What are Real Estate Investment Trusts?

Real estate investment trusts are known as REITs and they are entities that invest in different kinds of real estate or real estate related assets. They can be apartments, condos, homes, commercial real estate, or other types of property and they specifically invest in properties that produce income and pass on the profit to investors in the form of dividends. Successful investors can buy, sell, and trade shares of REITs just like they would sell and buy stock.  They also contain several properties ranging in size, function and activity. Just like portfolio diversification, the diversification of a REIT may provide some protection from the ups and downs of individual properties.  They also are eligible for preferential tax treatment as explained below.

To qualify for preferential tax treatment the following four conditions must be met.

1)  It must have at least 100 shareholders and must have less than 50% of the outstanding shares concentrated in the hands of five or fewer shareholders.
2)  It must have at least 75% of its assets invested in real estate, mortgage loans, in shares in other real estate investment trusts, cash, or government securities. 
3)  It must distribute at least 90% of its annual taxable income, excluding capital gains, as dividends to its shareholders.
4)  It must obtain at least 75% of its gross income from mortgage loans, rents, or return on investment from the sale of the property. A minimum of 95% must come from these sources, together with dividends, interest and gains from securities sales.

When you begin to read real estate investment trusts it is important to look for the following things:

1)  Diversification – as described briefly above, it is important to examine the annual report to make sure that it owns different types of property in various geographic areas. This concept is similar to diversifying your investment portfolio or your stock portfolio.
2)  Sustainable growth – look for annual increases in operating cash flow, listed in the prospectus as adjusted funds from operations.
3)  Experienced management – you should also check the prospectus or annual report for managers who have experience and have weathered several real estate cycles.
4)  Low debt levels – the debt should be no lower than 35% of total capitalization. Institutional investors say the lower the level of variable-rate debt of real estate investment trusts, the better.
5)  Ownership stake – get you ands on the annual report of 10K filing to determine whether management holds a sizable position in common stocks.

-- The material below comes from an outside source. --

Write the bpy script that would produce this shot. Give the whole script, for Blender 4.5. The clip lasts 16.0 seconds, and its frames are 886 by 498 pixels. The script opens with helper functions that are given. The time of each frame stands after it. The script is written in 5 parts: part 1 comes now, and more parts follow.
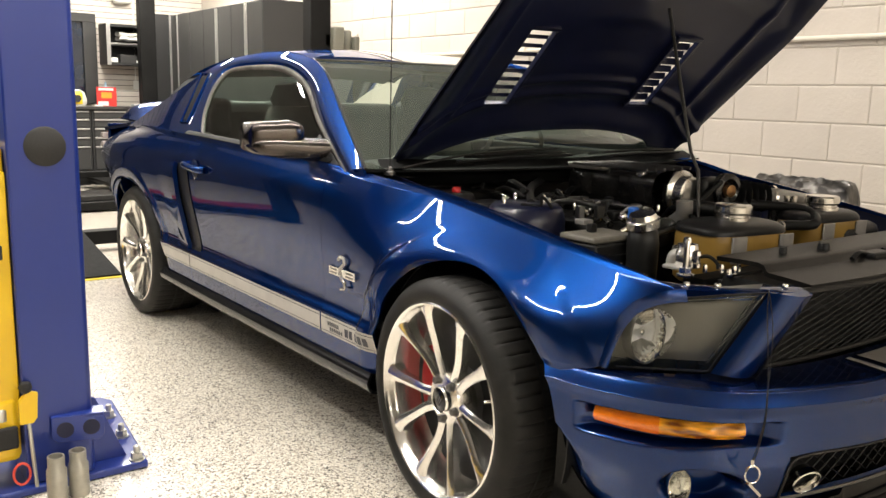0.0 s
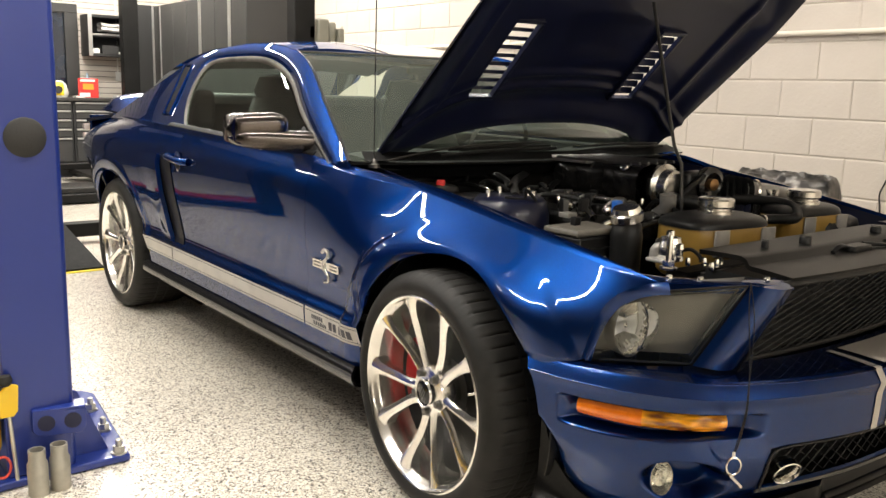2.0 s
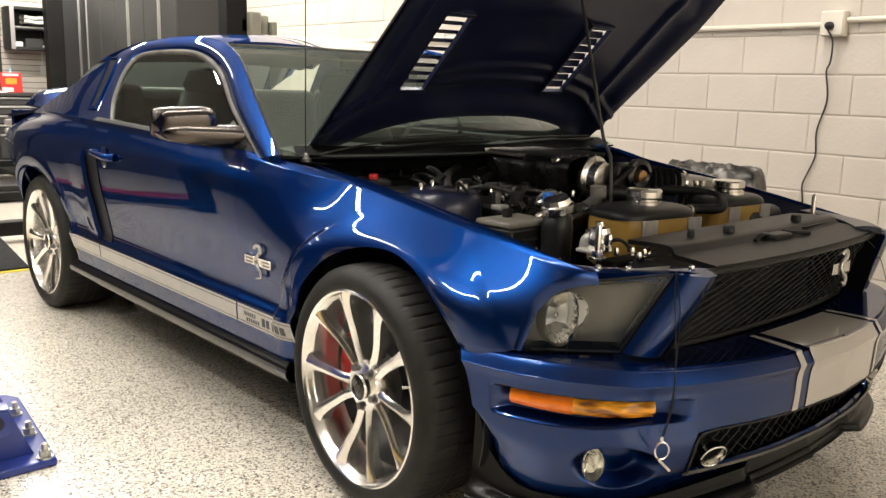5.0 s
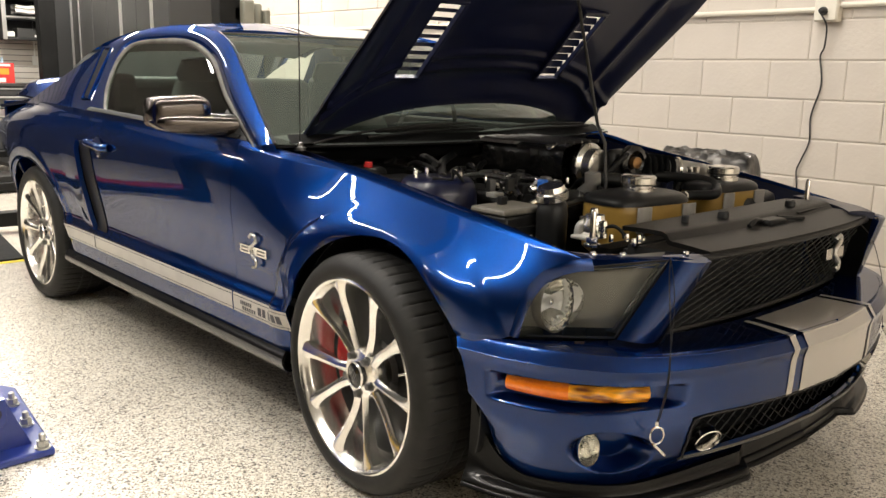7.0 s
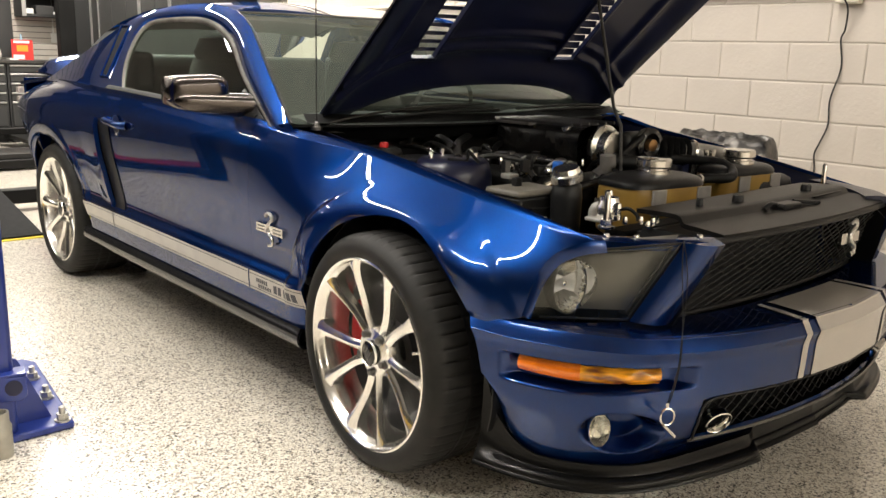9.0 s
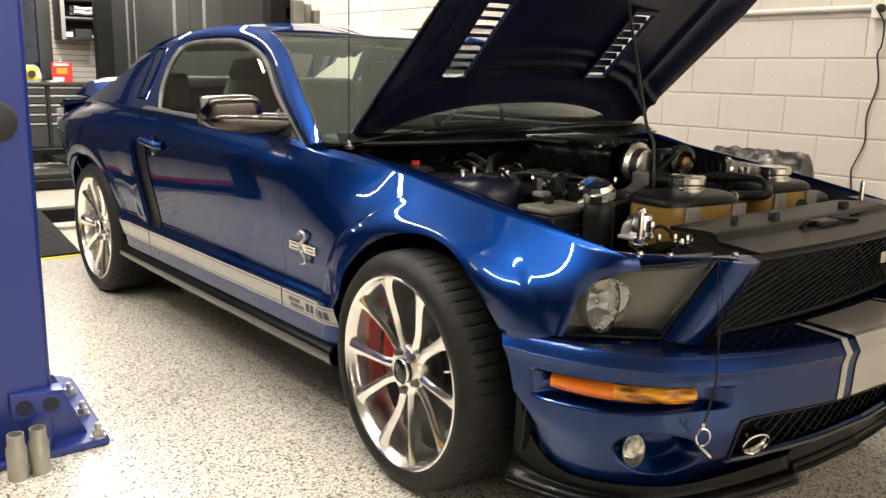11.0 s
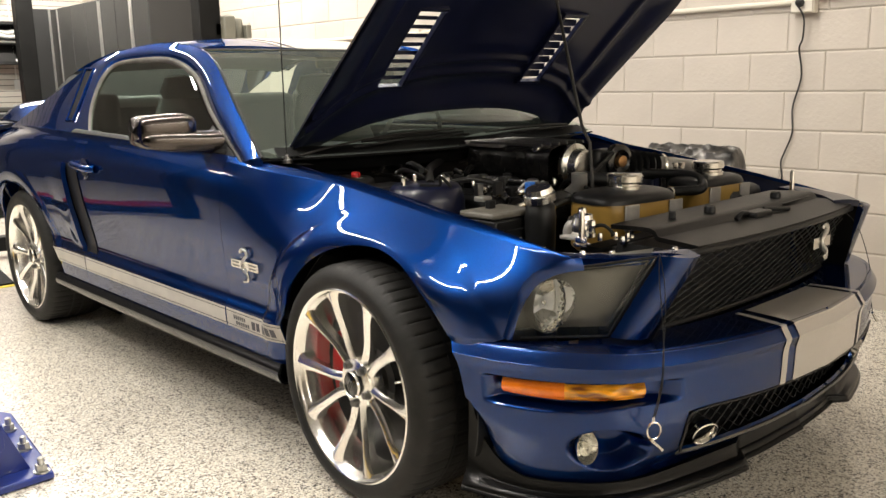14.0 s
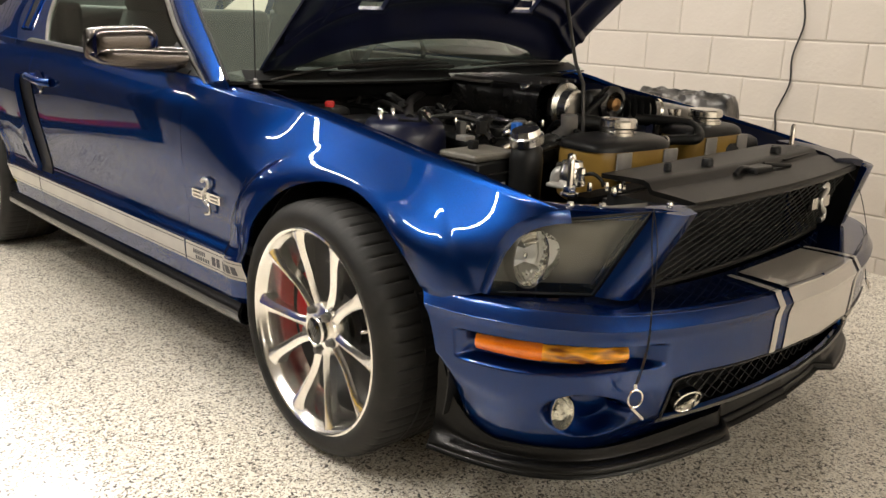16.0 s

Many real estate investment trusts are traded on national exchanges or in the over-the-counter market.  If they are publicly traded they must file reports with the SEC, such as quarterly and annual filings. These reports can be found on the SEC’s EDGAR database. If you want to learn how to invest in real estate investment trusts, continue to utilize online resources, read a lot of books, articles, etc. Also take classes that are offered online or through your local community. Never stop learning and if you can, find an online forum that you can network with to stay on top of current trends.